Sen. Cory Booker of New Jersey, a member of the Senate Foreign Relations Committee, said the issue “isn’t about Republican or Democrat.” He suggested that “there’s possibly criminality involved here, and it needs to be fully investigated. And I think there are people that should be stepping down and resigning over this level of a crisis.”

It remains unclear whether the issue, like many others, will travel far beyond Washington and its digital environs. It does, after all, involve one of the most elite and rarified print glossy magazines, and its editor, who was looped into the Signal conversations.

Jason Bresler, a Democratic strategist, said the episode could play into “a waterfall effect” of news cycle after news cycle that “wears down on voters,” while Mike Nellis, a digital strategist, said Democrats “need to settle on 2-3 stories we’re telling people about how the Trump administration is hurting the American people. One of them absolutely has to be focused on how we’re less safe with these idiots texting war plans to unknown phone numbers.”

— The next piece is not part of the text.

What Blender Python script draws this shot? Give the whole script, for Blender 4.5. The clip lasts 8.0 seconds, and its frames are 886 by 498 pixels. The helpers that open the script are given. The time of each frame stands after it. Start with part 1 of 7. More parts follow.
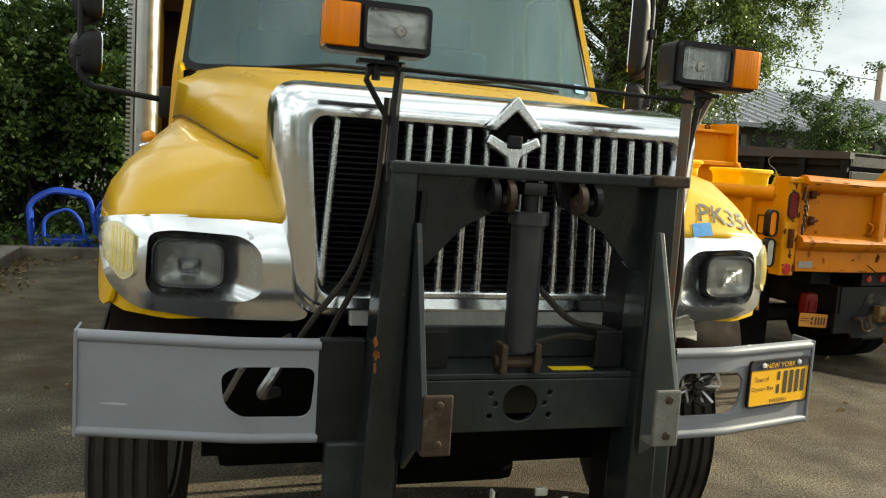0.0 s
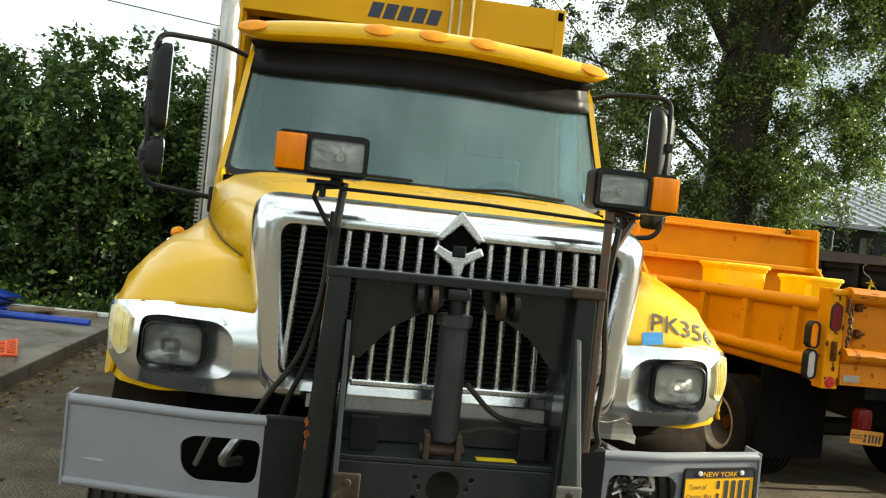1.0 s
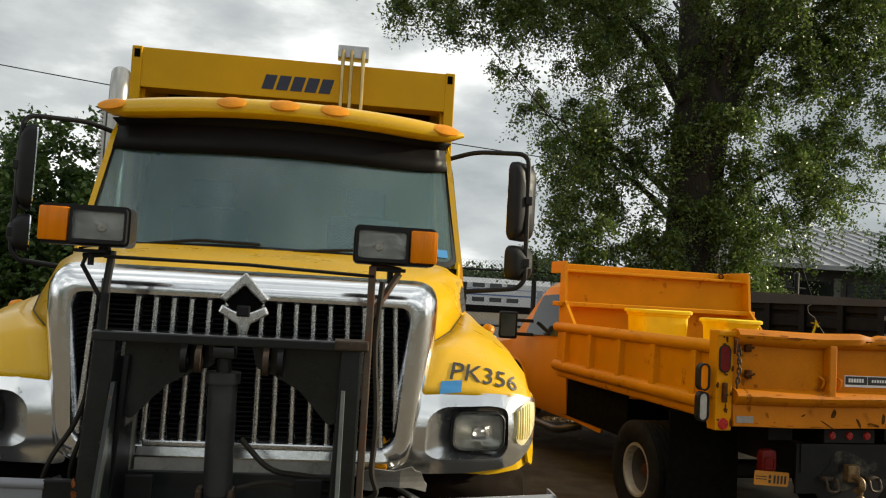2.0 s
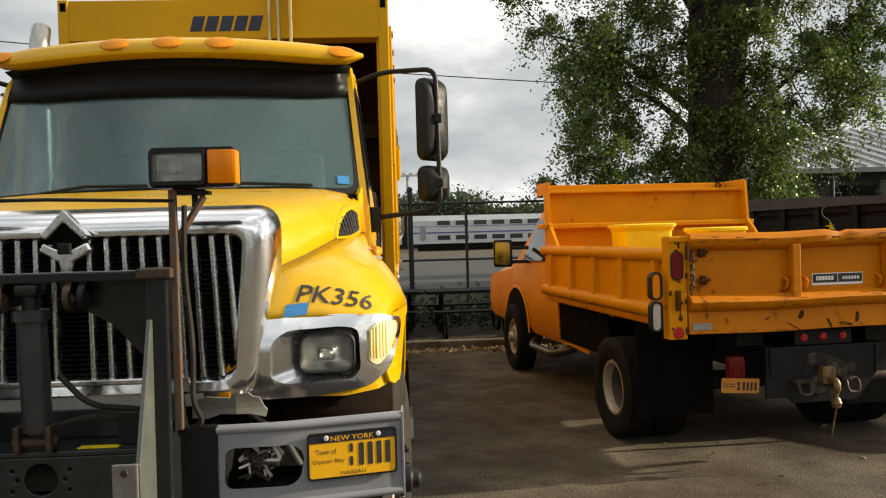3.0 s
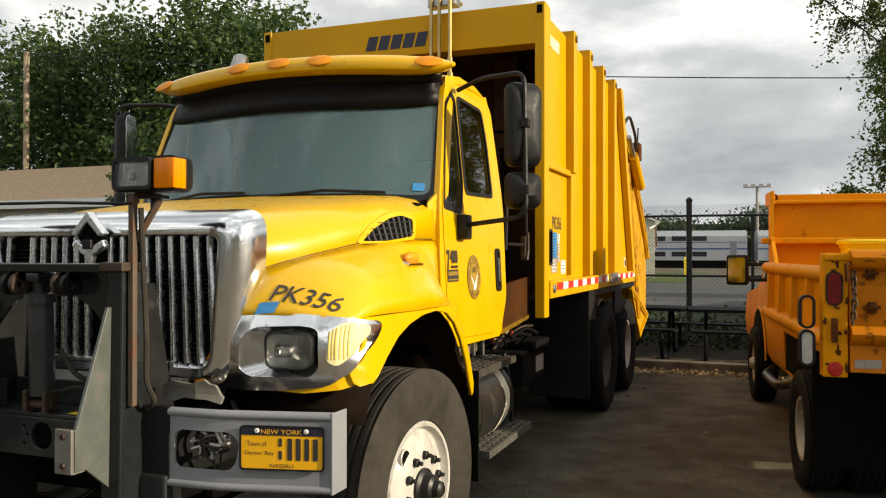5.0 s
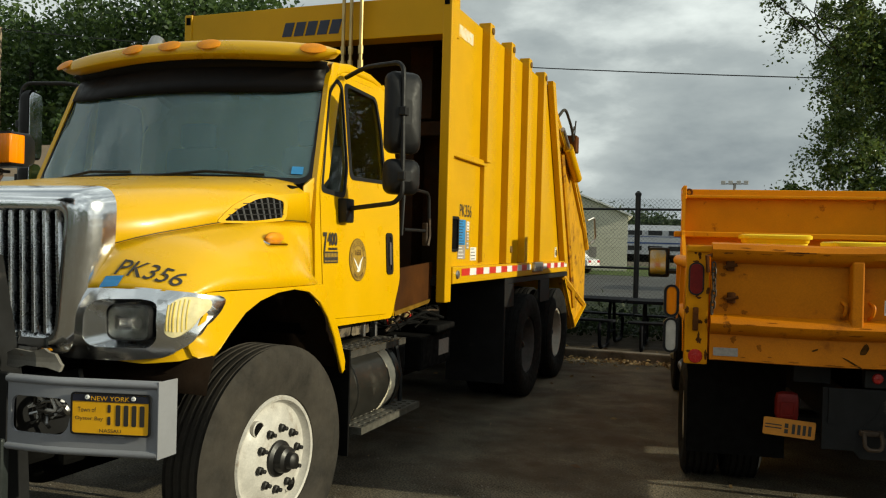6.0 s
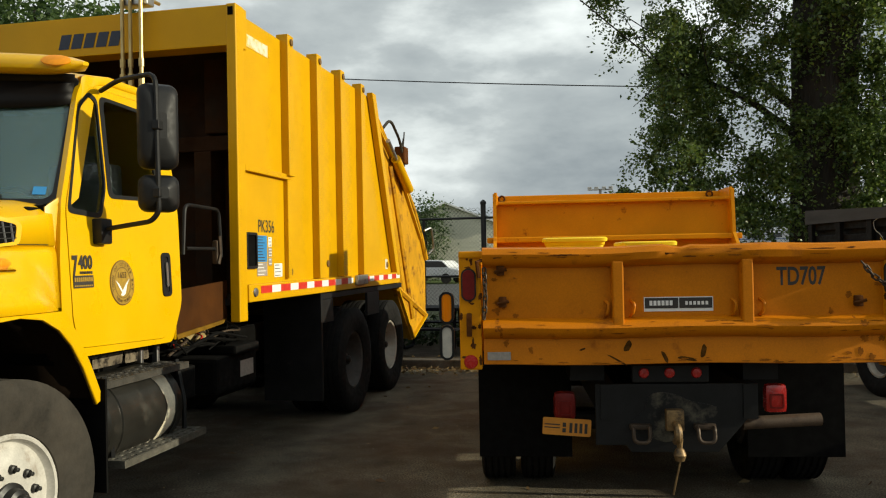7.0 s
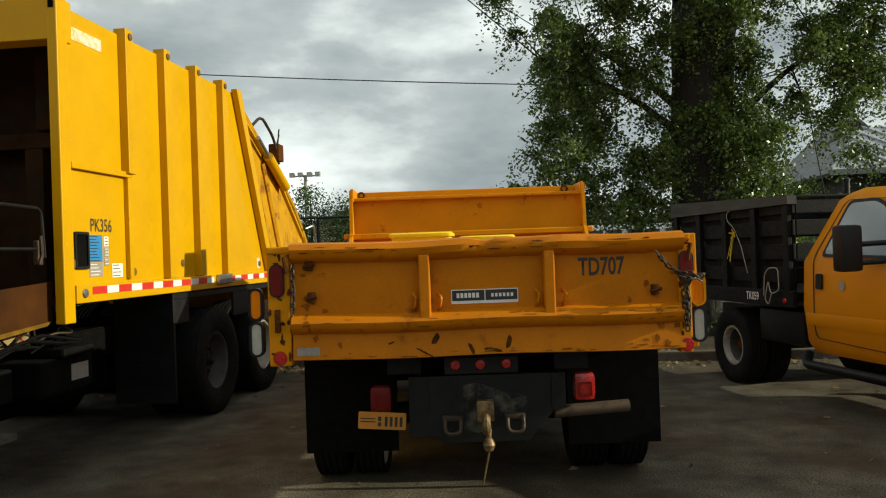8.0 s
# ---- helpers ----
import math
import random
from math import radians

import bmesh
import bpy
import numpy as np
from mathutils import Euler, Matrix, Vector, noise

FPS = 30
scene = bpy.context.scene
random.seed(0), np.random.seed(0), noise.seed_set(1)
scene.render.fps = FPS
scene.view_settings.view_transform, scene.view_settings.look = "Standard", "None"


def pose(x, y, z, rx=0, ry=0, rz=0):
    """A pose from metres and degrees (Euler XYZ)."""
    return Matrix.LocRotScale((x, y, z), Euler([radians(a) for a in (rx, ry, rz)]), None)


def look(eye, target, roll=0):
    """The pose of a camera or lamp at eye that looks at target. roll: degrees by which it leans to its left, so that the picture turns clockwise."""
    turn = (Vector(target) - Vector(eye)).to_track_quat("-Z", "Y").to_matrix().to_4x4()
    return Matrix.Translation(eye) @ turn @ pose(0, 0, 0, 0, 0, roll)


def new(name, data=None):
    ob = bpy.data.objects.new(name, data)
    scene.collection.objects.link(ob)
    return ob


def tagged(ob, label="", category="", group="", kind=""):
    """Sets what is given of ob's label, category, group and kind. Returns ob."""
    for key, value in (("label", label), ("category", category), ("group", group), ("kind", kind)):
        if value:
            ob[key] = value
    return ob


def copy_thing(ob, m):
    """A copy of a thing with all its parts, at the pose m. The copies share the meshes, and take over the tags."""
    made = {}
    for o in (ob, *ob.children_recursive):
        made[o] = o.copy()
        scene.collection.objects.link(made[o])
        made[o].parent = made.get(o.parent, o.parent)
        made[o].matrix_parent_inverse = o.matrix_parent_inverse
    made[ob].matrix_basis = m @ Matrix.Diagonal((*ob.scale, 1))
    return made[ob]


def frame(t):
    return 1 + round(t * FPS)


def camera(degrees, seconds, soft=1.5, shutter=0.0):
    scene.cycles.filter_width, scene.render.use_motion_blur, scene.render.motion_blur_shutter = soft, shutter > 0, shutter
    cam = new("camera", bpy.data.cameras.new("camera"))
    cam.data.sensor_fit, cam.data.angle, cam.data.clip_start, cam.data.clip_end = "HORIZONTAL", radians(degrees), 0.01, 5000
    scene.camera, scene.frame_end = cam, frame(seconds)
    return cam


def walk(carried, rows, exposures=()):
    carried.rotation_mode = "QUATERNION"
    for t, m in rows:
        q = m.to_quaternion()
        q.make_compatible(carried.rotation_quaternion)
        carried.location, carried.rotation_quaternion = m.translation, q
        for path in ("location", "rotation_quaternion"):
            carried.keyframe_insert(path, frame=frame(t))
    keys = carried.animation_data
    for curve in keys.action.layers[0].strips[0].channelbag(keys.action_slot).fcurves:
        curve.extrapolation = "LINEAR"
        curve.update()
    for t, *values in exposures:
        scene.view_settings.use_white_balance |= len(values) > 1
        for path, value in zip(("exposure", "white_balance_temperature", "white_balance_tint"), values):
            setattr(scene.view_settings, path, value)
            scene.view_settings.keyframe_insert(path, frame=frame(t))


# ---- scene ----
cam = camera(57.2, 8.0, soft=1.15)
PATH = [
    (0, (-0.874, -2.072, 1.569), (-0.3, -0.169, 1.349), 3.7),
    (0.5, (-0.634, -2.344, 1.628), (-0.37, -0.371, 1.429), 4.5),
    (1, (-0.403, -2.485, 1.678), (-0.134, -0.503, 1.647), 5.9),
    (1.5, (-0.04, -2.55, 1.71), (0.236, -0.572, 1.813), 6.6),
    (2, (0.348, -2.704, 1.723), (0.595, -0.723, 1.839), 3.2),
    (2.2, (0.514, -2.683, 1.705), (0.757, -0.7, 1.792), 0.8),
    (3.3, (1.407, -2.634, 1.619), (1.411, -0.635, 1.549), -1.9),
    (3.5, (1.54, -2.611, 1.609), (1.443, -0.616, 1.509), -1.8),
    (4, (1.853, -2.472, 1.569), (1.477, -0.512, 1.431), -1.0),
    (4.5, (2.234, -2.421, 1.564), (1.58, -0.534, 1.464), -1.1),
    (4.7, (2.392, -2.391, 1.596), (1.686, -0.52, 1.565), -1.0),
    (5.8, (3.022, -2.264, 1.577), (2.291, -0.403, 1.607), 2.2),
    (6, (3.179, -2.272, 1.572), (2.491, -0.394, 1.558), 1.5),
    (6.5, (3.499, -2.142, 1.54), (2.96, -0.216, 1.52), -0.7),
    (7, (3.753, -2.011, 1.57), (3.343, -0.053, 1.59), -1.1),
    (7.5, (4.115, -1.992, 1.568), (3.735, -0.029, 1.59), -1.6),
    (8, (4.434, -1.897, 1.53), (4.191, 0.088, 1.542), -2.0),
]
walk(cam, [(t, look(eye, target, roll)) for t, eye, target, roll in PATH],
     [(0, 0.85, 6600, 1), (0.5, 1.42, 6500, -7), (1, 1.12, 6500, -1), (1.5, 0.5, 6550, 4), (2, 0.24, 6650, 6), (2.2, 0.20, 6750, 6), (3.3, 0.48, 6850, 10), (4.7, 0.47, 6850, 10), (5.8, -0.22, 6500, -1), (6.5, 0.0, 6450, 0), (7.2, 0.0, 6450, 2), (8, -0.03, 6450, -1)])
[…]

But the issue, for now, doesn’t immediately touch voters’ bank accounts, the key factor that decided the 2024 election. Instead, it involves foreign policy — an issue that doesn’t typically register among midterm voters.

“Let’s see how it plays out and how people understand it,” said Rep. Mike Quigley of Illinois, who also serves on the Intel committee, “how they learn why it’s important to them that intelligence is kept secret, and why that keeps them safe.”

He added, “Eisenhower didn’t go on the telegraph and say we’re taking off on the sixth of June.”